PROBLEM
Reproduce the listing word for word, leaving every picture behind.

AVAILABLE DATA

-=-=-

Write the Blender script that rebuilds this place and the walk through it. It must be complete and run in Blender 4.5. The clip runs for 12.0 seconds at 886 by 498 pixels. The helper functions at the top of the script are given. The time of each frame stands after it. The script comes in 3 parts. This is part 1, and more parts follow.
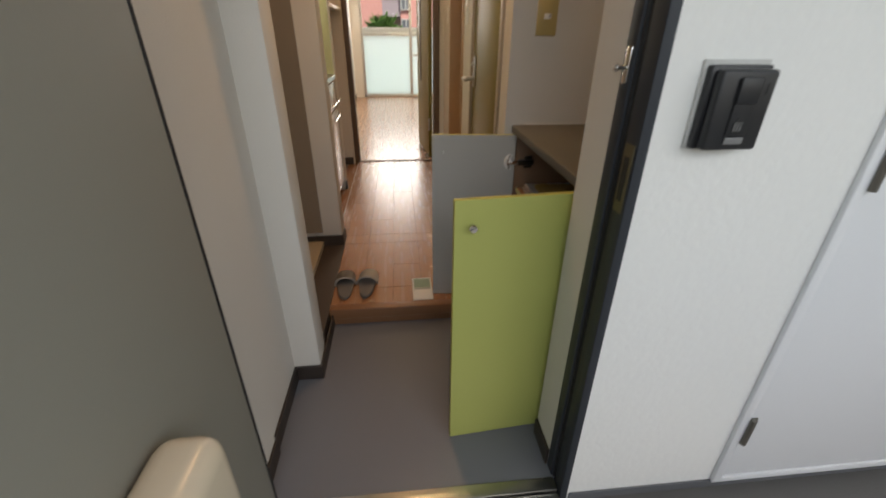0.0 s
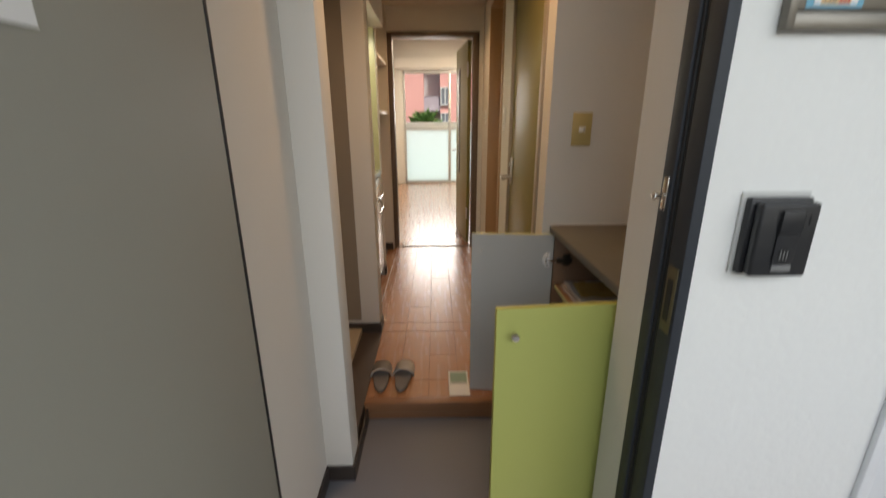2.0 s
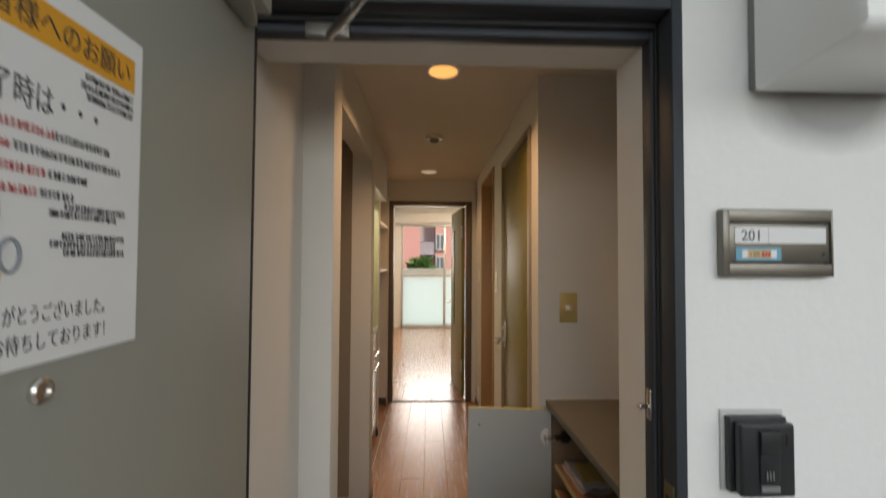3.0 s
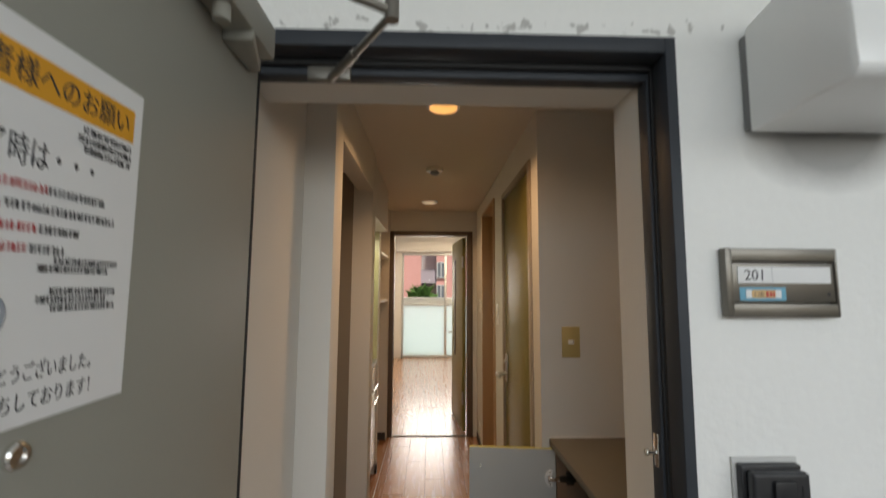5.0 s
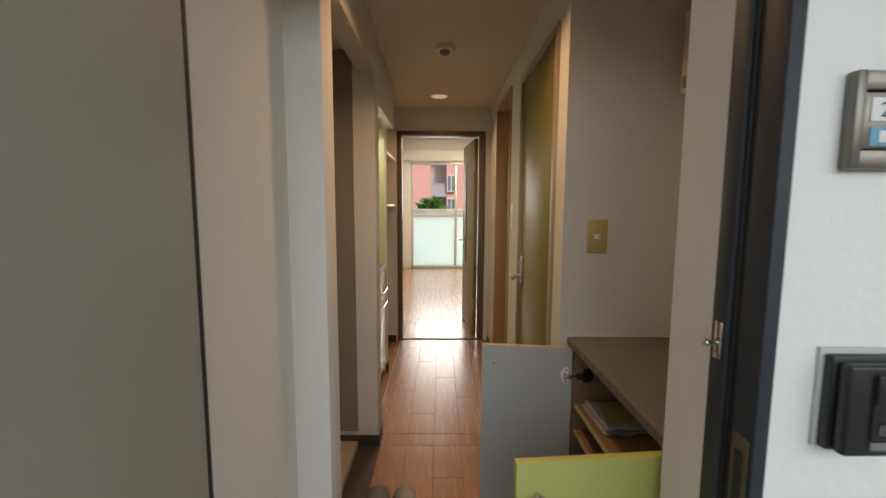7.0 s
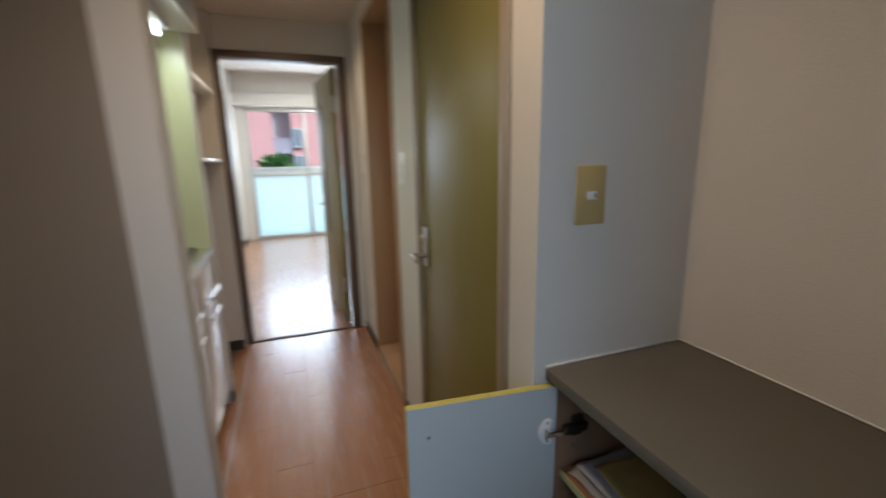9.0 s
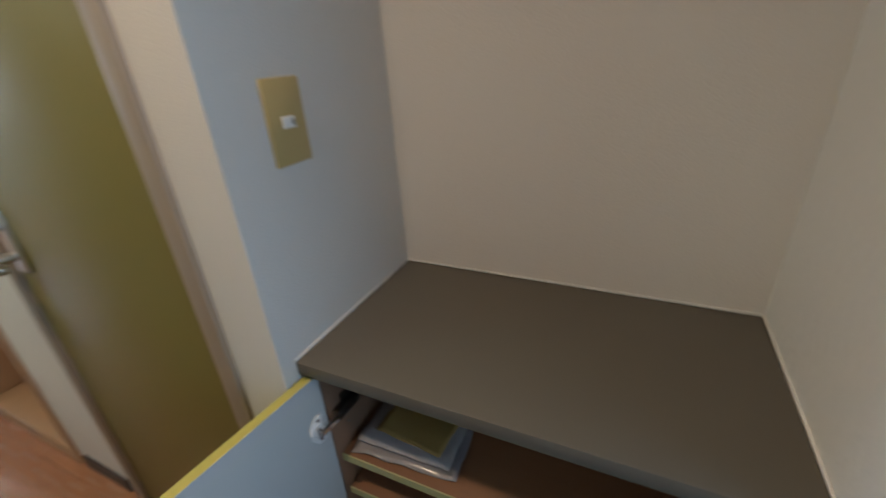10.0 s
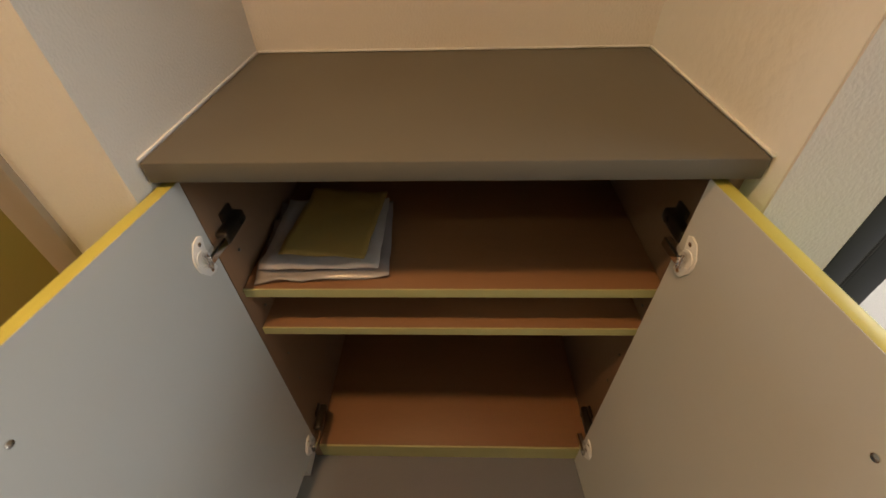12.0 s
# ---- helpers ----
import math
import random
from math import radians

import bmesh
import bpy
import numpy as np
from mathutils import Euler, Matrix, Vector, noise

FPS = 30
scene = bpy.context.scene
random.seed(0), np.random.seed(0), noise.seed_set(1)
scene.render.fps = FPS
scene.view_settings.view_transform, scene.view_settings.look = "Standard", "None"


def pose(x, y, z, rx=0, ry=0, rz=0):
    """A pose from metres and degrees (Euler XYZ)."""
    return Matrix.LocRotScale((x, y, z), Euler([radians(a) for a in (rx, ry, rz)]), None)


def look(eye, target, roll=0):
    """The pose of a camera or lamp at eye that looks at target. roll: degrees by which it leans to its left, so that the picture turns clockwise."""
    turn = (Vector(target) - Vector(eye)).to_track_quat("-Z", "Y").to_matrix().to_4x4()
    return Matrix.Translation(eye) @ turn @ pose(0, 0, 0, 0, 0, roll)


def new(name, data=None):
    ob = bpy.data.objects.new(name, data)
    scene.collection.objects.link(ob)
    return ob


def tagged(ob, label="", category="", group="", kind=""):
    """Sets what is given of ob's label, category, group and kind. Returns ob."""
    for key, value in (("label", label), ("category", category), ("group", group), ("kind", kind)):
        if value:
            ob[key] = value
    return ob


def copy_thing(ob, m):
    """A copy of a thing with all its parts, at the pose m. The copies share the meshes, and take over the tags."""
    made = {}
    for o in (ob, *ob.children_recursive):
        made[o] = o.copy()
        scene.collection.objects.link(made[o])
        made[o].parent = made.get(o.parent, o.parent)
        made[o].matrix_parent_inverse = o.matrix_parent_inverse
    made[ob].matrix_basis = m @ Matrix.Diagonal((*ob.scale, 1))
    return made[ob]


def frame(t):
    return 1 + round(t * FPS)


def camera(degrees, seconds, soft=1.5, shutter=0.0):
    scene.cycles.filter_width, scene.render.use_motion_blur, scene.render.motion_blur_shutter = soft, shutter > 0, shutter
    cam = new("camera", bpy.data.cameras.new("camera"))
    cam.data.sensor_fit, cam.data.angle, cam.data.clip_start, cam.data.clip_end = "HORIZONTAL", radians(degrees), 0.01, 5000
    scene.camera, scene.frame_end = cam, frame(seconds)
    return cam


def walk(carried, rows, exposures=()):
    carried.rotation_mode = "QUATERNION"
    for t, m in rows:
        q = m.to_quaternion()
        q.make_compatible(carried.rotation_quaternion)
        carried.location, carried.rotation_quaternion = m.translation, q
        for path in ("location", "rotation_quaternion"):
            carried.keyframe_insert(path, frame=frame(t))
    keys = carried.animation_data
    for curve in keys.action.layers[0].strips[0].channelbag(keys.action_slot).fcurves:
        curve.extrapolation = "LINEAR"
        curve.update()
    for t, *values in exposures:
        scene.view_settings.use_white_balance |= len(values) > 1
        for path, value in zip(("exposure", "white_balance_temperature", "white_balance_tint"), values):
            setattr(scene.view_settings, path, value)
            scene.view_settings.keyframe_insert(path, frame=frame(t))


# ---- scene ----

-=-=-

EXERCISE ANSWER
Write the Blender script that rebuilds this place and the walk through it. It must be complete and run in Blender 4.5. The clip runs for 12.0 seconds at 886 by 498 pixels. The helper functions at the top of the script are given. The time of each frame stands after it. The script comes in 3 parts. This is part 1, and more parts follow.
0.0 s
2.0 s
3.0 s
5.0 s
7.0 s
9.0 s
10.0 s
12.0 s
# ---- helpers ----
import math
import random
from math import radians

import bmesh
import bpy
import numpy as np
from mathutils import Euler, Matrix, Vector, noise

FPS = 30
scene = bpy.context.scene
random.seed(0), np.random.seed(0), noise.seed_set(1)
scene.render.fps = FPS
scene.view_settings.view_transform, scene.view_settings.look = "Standard", "None"


def pose(x, y, z, rx=0, ry=0, rz=0):
    """A pose from metres and degrees (Euler XYZ)."""
    return Matrix.LocRotScale((x, y, z), Euler([radians(a) for a in (rx, ry, rz)]), None)


def look(eye, target, roll=0):
    """The pose of a camera or lamp at eye that looks at target. roll: degrees by which it leans to its left, so that the picture turns clockwise."""
    turn = (Vector(target) - Vector(eye)).to_track_quat("-Z", "Y").to_matrix().to_4x4()
    return Matrix.Translation(eye) @ turn @ pose(0, 0, 0, 0, 0, roll)


def new(name, data=None):
    ob = bpy.data.objects.new(name, data)
    scene.collection.objects.link(ob)
    return ob


def tagged(ob, label="", category="", group="", kind=""):
    """Sets what is given of ob's label, category, group and kind. Returns ob."""
    for key, value in (("label", label), ("category", category), ("group", group), ("kind", kind)):
        if value:
            ob[key] = value
    return ob


def copy_thing(ob, m):
    """A copy of a thing with all its parts, at the pose m. The copies share the meshes, and take over the tags."""
    made = {}
    for o in (ob, *ob.children_recursive):
        made[o] = o.copy()
        scene.collection.objects.link(made[o])
        made[o].parent = made.get(o.parent, o.parent)
        made[o].matrix_parent_inverse = o.matrix_parent_inverse
    made[ob].matrix_basis = m @ Matrix.Diagonal((*ob.scale, 1))
    return made[ob]


def frame(t):
    return 1 + round(t * FPS)


def camera(degrees, seconds, soft=1.5, shutter=0.0):
    scene.cycles.filter_width, scene.render.use_motion_blur, scene.render.motion_blur_shutter = soft, shutter > 0, shutter
    cam = new("camera", bpy.data.cameras.new("camera"))
    cam.data.sensor_fit, cam.data.angle, cam.data.clip_start, cam.data.clip_end = "HORIZONTAL", radians(degrees), 0.01, 5000
    scene.camera, scene.frame_end = cam, frame(seconds)
    return cam


def walk(carried, rows, exposures=()):
    carried.rotation_mode = "QUATERNION"
    for t, m in rows:
        q = m.to_quaternion()
        q.make_compatible(carried.rotation_quaternion)
        carried.location, carried.rotation_quaternion = m.translation, q
        for path in ("location", "rotation_quaternion"):
            carried.keyframe_insert(path, frame=frame(t))
    keys = carried.animation_data
    for curve in keys.action.layers[0].strips[0].channelbag(keys.action_slot).fcurves:
        curve.extrapolation = "LINEAR"
        curve.update()
    for t, *values in exposures:
        scene.view_settings.use_white_balance |= len(values) > 1
        for path, value in zip(("exposure", "white_balance_temperature", "white_balance_tint"), values):
            setattr(scene.view_settings, path, value)
            scene.view_settings.keyframe_insert(path, frame=frame(t))


# ---- scene ----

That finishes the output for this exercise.